**EXERCISE TASK:** Find the line containing "scene.render.fps = FPS" and copy it exactly, along with every line after it up to and including the line containing "carried.keyframe_insert(path, frame=frame(t))". Copy nothing else.

— BEGIN RECORDED INFORMATION —

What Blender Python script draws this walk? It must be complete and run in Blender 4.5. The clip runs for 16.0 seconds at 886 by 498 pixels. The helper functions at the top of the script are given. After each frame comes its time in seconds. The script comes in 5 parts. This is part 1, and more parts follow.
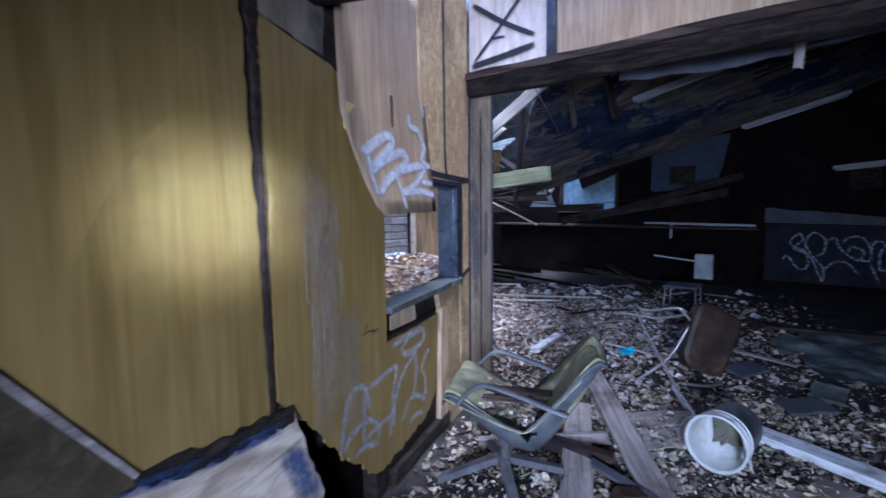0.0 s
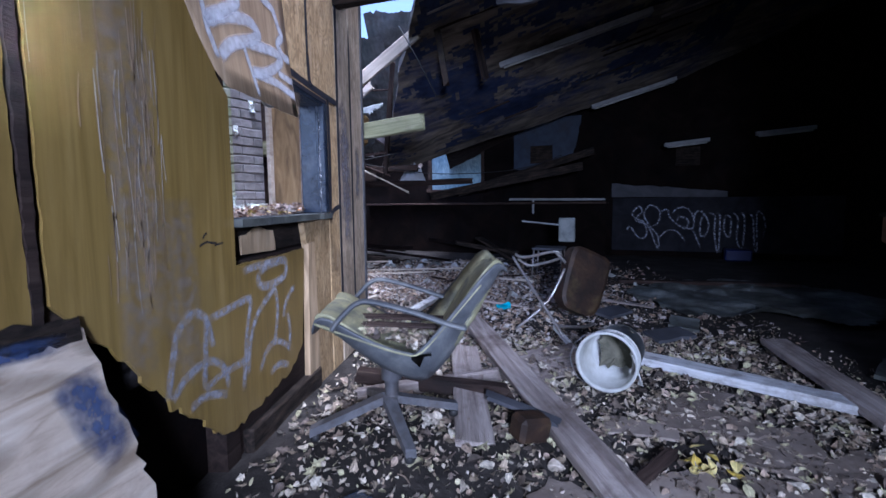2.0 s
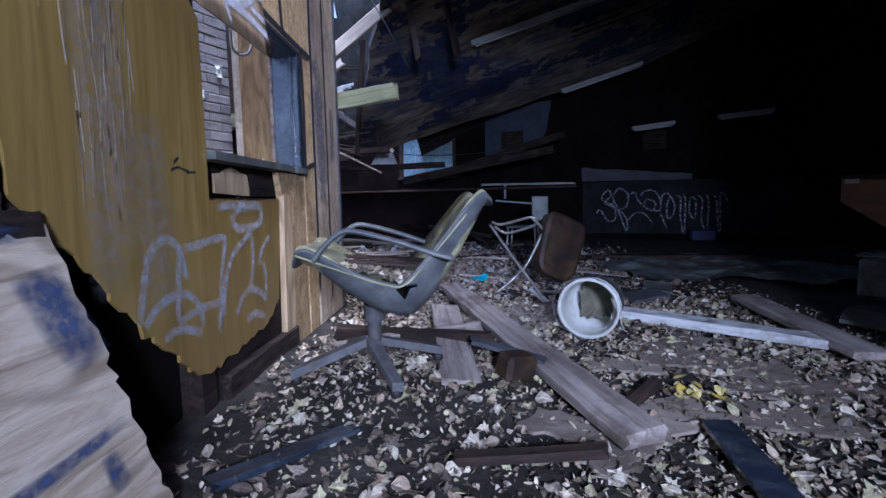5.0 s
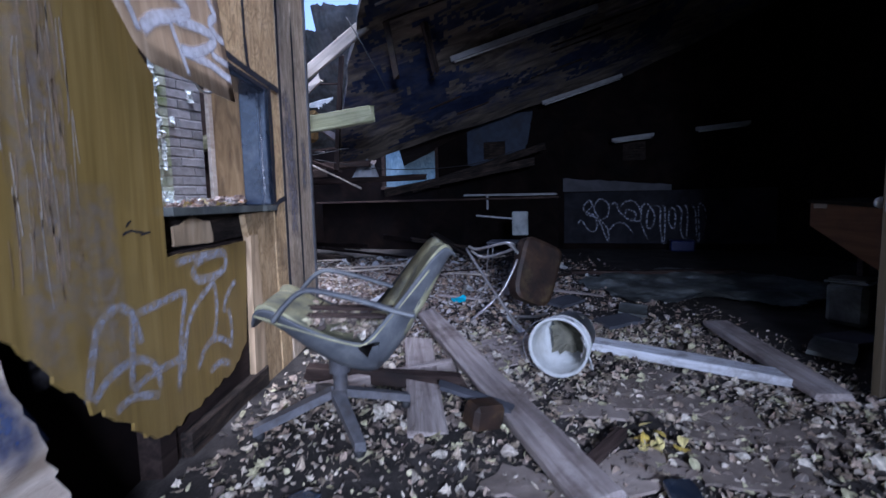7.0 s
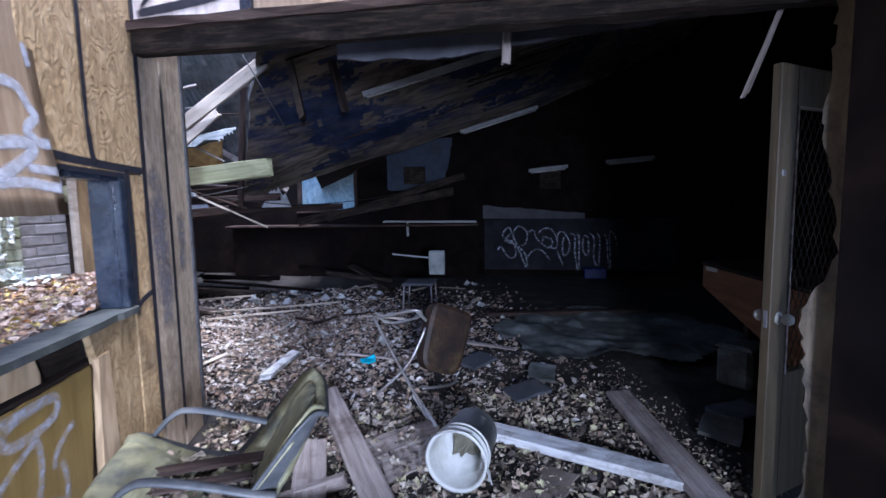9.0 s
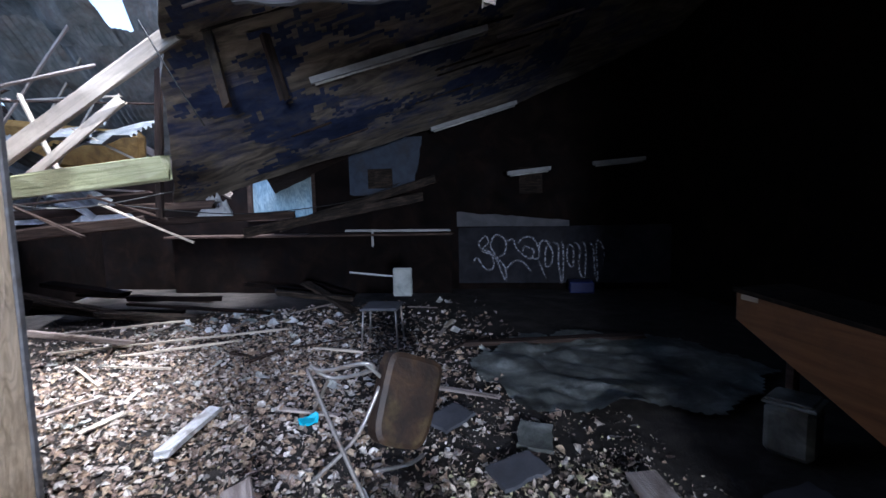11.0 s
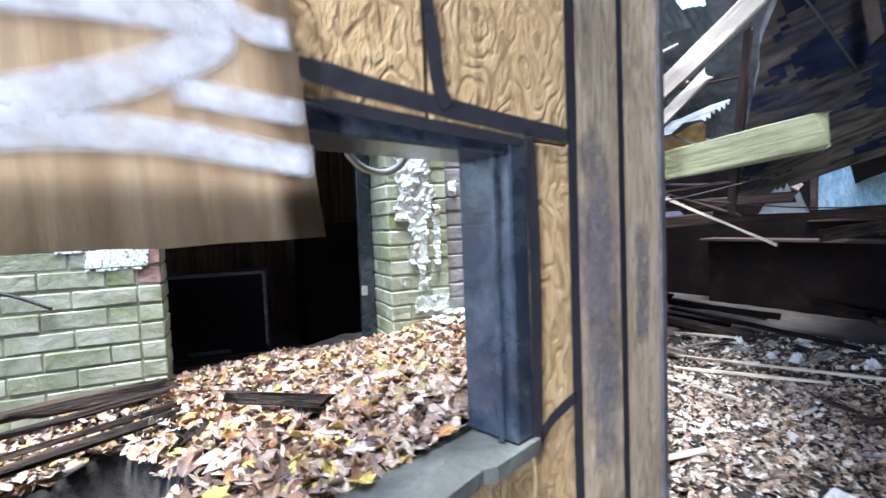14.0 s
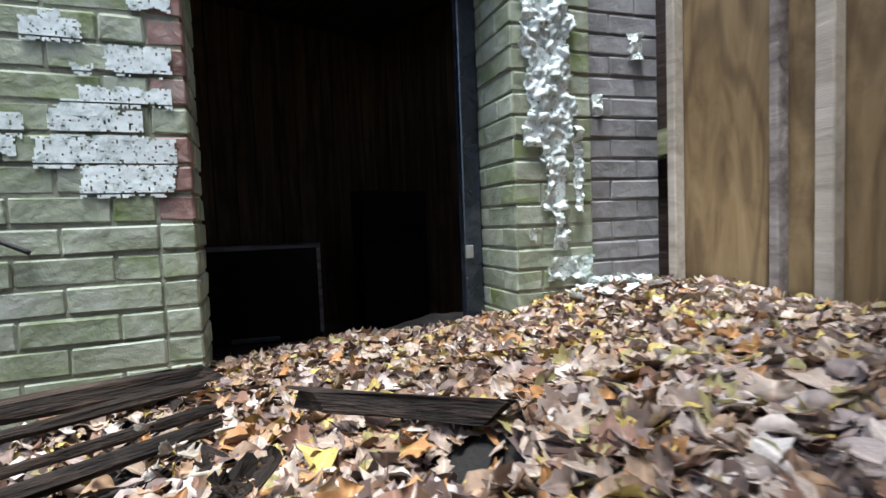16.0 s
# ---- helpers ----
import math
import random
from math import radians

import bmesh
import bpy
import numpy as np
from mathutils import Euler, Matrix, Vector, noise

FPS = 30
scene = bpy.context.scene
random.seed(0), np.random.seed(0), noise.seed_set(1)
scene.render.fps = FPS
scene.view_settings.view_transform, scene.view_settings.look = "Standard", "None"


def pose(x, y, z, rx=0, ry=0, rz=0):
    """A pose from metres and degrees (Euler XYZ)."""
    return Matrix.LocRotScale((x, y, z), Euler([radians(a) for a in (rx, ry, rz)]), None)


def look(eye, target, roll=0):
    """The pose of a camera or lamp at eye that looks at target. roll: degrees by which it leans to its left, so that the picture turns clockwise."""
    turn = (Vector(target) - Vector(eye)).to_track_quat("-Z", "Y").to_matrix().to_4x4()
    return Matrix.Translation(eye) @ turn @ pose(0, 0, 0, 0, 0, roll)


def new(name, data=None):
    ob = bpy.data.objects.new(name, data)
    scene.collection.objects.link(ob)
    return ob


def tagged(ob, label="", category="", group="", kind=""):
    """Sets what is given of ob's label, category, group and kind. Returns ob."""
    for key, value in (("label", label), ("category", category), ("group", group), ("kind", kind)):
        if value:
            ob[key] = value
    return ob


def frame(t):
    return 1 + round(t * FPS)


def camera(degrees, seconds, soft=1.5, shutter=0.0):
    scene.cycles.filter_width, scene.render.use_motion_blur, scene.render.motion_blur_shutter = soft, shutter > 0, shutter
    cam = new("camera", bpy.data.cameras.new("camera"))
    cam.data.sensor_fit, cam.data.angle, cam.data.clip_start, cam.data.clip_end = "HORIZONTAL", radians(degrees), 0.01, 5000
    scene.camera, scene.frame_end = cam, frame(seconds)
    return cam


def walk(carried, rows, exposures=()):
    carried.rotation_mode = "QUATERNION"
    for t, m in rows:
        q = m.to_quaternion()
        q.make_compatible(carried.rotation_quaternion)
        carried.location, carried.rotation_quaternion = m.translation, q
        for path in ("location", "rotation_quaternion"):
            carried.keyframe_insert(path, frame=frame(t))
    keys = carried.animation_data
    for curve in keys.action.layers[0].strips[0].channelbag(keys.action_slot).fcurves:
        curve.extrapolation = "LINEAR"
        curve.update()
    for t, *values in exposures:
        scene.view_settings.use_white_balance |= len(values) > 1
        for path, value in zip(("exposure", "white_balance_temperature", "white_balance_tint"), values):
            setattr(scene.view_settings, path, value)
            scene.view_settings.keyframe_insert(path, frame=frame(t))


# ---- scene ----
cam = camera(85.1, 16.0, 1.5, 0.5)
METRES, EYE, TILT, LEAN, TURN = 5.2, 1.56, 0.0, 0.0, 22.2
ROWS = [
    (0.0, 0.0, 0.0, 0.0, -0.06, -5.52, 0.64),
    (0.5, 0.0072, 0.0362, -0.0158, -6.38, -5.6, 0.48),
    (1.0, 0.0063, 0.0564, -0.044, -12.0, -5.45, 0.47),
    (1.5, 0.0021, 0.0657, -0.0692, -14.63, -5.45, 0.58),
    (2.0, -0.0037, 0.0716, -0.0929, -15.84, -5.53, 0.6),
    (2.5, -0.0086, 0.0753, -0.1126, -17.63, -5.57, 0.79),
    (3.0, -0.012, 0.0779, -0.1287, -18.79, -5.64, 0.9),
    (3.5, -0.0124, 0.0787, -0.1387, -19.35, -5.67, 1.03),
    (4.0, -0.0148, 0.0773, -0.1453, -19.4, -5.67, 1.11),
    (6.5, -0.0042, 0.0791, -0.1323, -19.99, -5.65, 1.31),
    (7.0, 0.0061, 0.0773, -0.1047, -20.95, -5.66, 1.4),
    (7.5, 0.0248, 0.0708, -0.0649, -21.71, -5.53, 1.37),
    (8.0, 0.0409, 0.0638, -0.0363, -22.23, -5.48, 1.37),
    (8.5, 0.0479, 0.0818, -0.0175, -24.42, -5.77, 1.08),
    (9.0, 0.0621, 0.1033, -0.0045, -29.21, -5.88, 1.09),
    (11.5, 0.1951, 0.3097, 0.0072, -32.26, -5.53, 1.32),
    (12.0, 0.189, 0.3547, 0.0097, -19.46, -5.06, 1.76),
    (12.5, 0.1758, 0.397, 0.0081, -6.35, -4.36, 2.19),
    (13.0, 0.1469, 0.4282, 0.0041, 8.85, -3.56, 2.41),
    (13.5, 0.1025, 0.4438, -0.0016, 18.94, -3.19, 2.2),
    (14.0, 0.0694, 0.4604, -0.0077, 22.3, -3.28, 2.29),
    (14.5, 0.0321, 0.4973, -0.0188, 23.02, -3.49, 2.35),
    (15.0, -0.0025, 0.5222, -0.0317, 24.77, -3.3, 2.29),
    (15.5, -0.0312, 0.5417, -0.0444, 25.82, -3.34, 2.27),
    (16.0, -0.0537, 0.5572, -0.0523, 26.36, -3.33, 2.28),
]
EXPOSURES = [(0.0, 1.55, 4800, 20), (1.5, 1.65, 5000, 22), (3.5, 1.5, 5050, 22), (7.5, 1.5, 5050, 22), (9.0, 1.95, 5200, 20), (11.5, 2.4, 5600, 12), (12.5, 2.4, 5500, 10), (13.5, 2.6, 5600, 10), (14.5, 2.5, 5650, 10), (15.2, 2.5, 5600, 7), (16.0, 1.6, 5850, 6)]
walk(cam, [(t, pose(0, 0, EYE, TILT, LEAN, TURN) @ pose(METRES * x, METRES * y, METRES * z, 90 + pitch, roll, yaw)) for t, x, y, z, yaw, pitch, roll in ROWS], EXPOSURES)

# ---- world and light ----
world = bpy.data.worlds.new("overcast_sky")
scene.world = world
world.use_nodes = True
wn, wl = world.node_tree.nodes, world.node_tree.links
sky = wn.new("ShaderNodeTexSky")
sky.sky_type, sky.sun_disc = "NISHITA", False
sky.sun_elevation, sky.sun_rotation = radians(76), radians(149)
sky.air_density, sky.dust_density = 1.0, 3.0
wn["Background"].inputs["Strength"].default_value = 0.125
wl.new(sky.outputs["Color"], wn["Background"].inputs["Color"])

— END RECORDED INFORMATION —
— BEGIN RECORDED INFORMATION —

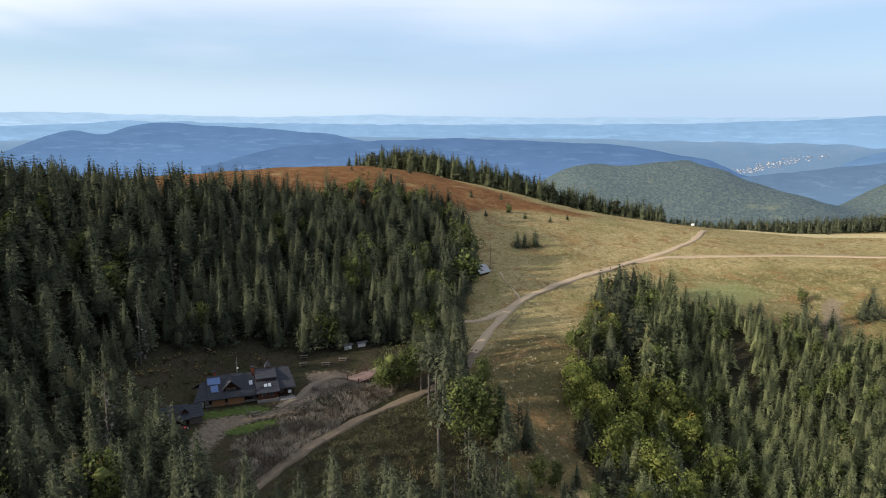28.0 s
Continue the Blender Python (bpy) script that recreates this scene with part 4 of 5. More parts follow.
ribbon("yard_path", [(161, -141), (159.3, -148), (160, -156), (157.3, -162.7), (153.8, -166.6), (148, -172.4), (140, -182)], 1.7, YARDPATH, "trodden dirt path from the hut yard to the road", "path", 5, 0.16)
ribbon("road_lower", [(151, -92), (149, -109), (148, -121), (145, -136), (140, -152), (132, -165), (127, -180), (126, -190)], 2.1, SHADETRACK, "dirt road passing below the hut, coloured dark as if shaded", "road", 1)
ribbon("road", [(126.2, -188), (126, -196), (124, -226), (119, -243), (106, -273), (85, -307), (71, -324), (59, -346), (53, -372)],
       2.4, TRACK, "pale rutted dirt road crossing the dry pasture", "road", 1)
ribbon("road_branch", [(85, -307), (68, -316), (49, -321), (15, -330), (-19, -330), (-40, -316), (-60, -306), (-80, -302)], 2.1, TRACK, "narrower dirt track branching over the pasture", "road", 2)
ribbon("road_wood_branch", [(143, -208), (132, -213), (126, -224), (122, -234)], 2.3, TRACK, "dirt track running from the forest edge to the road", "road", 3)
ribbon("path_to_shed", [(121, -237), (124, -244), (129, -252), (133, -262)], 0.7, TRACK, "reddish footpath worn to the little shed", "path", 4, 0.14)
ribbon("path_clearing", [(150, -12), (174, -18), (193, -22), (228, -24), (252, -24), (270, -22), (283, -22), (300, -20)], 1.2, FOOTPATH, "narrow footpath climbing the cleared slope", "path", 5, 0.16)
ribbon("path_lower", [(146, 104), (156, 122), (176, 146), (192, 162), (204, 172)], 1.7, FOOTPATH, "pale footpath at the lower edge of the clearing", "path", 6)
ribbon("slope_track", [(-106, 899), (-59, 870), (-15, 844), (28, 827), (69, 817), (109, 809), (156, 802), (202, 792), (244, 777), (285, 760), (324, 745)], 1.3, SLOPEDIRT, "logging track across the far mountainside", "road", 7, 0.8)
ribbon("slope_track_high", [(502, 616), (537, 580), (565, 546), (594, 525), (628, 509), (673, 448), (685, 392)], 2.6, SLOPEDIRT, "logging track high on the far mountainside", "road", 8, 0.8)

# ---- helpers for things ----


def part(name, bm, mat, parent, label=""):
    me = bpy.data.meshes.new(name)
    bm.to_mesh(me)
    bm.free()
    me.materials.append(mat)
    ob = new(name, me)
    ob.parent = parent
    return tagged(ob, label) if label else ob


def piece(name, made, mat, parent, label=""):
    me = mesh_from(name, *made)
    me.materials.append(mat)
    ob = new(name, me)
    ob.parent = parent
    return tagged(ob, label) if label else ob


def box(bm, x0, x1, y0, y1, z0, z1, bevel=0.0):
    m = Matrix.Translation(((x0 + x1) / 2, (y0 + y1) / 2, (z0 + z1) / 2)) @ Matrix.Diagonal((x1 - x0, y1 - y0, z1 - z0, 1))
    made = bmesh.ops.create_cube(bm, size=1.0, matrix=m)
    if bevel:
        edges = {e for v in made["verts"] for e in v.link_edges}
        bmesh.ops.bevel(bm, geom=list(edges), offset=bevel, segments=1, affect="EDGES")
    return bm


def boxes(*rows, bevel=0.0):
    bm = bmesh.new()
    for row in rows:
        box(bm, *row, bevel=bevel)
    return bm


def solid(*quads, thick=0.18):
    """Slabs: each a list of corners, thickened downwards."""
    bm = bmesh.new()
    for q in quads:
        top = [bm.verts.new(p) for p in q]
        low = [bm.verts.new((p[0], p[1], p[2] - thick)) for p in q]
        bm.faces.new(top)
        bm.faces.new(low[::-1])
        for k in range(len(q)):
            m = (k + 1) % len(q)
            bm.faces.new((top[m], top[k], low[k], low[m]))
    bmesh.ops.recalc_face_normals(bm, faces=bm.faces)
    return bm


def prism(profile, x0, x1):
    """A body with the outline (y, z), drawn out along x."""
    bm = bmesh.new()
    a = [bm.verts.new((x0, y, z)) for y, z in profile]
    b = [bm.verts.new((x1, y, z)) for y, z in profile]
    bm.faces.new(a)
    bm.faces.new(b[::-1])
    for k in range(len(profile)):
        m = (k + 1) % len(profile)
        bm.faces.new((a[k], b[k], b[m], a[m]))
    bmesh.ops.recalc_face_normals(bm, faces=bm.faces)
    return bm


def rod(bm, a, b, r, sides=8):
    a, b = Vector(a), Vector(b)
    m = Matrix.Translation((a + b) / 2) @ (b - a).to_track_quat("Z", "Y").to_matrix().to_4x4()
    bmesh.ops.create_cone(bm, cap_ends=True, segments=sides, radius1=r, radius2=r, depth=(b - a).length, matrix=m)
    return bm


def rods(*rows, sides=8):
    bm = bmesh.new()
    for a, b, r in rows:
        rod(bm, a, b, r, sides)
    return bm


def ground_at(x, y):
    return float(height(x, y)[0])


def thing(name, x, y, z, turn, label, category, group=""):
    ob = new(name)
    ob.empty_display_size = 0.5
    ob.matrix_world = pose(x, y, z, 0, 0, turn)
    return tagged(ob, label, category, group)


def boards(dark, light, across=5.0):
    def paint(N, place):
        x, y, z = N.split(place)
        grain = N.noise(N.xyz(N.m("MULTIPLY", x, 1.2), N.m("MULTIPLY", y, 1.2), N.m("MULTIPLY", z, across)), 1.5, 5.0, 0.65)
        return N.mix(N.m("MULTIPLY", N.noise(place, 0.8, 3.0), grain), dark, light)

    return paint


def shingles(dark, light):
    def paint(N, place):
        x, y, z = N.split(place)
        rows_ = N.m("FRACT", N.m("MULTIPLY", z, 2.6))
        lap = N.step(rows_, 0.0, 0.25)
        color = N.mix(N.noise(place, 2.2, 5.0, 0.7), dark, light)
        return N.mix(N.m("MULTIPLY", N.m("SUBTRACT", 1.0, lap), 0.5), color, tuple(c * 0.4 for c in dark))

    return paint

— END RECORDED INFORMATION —
— BEGIN RECORDED INFORMATION —

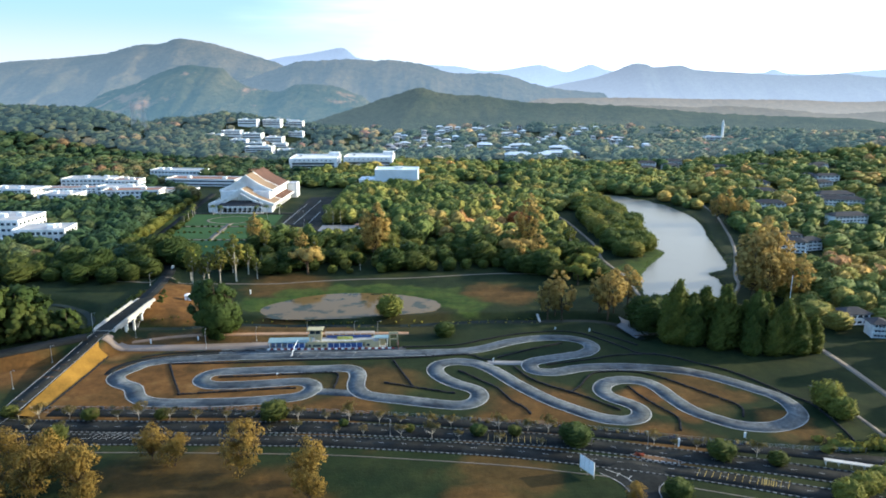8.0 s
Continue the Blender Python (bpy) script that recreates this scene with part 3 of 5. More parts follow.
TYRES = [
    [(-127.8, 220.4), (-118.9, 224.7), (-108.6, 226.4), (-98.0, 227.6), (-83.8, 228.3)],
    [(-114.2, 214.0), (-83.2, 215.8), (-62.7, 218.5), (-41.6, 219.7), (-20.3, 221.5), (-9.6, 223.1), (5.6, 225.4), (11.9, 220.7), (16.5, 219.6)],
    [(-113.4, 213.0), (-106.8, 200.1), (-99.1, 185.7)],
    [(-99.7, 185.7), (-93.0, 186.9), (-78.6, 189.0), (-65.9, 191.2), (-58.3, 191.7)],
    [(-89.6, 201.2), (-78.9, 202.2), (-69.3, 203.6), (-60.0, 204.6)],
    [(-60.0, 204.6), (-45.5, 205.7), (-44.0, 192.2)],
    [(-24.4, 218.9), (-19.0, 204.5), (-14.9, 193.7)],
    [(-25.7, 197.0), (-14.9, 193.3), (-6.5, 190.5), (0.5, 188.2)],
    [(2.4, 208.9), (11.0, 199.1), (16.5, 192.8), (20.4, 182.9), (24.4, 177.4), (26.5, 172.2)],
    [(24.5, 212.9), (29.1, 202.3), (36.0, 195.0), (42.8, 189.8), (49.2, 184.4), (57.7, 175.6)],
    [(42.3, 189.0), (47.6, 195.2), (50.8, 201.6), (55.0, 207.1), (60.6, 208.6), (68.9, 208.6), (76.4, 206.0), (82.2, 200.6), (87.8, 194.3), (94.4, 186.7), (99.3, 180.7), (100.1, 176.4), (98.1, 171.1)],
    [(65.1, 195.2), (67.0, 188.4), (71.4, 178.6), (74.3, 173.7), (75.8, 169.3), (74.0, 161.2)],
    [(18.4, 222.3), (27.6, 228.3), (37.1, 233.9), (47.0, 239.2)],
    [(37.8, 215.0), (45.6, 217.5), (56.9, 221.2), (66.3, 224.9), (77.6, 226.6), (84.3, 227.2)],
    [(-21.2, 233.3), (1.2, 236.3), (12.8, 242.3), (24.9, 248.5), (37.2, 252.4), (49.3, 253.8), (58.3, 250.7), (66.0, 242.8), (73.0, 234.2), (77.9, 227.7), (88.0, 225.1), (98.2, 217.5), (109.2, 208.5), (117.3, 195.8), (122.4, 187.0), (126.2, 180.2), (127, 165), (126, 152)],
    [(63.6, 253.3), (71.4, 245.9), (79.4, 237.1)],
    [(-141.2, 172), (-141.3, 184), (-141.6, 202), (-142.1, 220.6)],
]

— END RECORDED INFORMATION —

**SOLUTION TO THIS EXERCISE:**
scene.render.fps = FPS
scene.view_settings.view_transform, scene.view_settings.look = "Standard", "None"


def pose(x, y, z, rx=0, ry=0, rz=0):
    """A pose from metres and degrees (Euler XYZ)."""
    return Matrix.LocRotScale((x, y, z), Euler([radians(a) for a in (rx, ry, rz)]), None)


def look(eye, target, roll=0):
    """The pose of a camera or lamp at eye that looks at target. roll: degrees by which it leans to its left, so that the picture turns clockwise."""
    turn = (Vector(target) - Vector(eye)).to_track_quat("-Z", "Y").to_matrix().to_4x4()
    return Matrix.Translation(eye) @ turn @ pose(0, 0, 0, 0, 0, roll)


def new(name, data=None):
    ob = bpy.data.objects.new(name, data)
    scene.collection.objects.link(ob)
    return ob


def tagged(ob, label="", category="", group="", kind=""):
    """Sets what is given of ob's label, category, group and kind. Returns ob."""
    for key, value in (("label", label), ("category", category), ("group", group), ("kind", kind)):
        if value:
            ob[key] = value
    return ob


def frame(t):
    return 1 + round(t * FPS)


def camera(degrees, seconds, soft=1.5, shutter=0.0):
    scene.cycles.filter_width, scene.render.use_motion_blur, scene.render.motion_blur_shutter = soft, shutter > 0, shutter
    cam = new("camera", bpy.data.cameras.new("camera"))
    cam.data.sensor_fit, cam.data.angle, cam.data.clip_start, cam.data.clip_end = "HORIZONTAL", radians(degrees), 0.01, 5000
    scene.camera, scene.frame_end = cam, frame(seconds)
    return cam


def walk(carried, rows, exposures=()):
    carried.rotation_mode = "QUATERNION"
    for t, m in rows:
        q = m.to_quaternion()
        q.make_compatible(carried.rotation_quaternion)
        carried.location, carried.rotation_quaternion = m.translation, q
        for path in ("location", "rotation_quaternion"):
            carried.keyframe_insert(path, frame=frame(t))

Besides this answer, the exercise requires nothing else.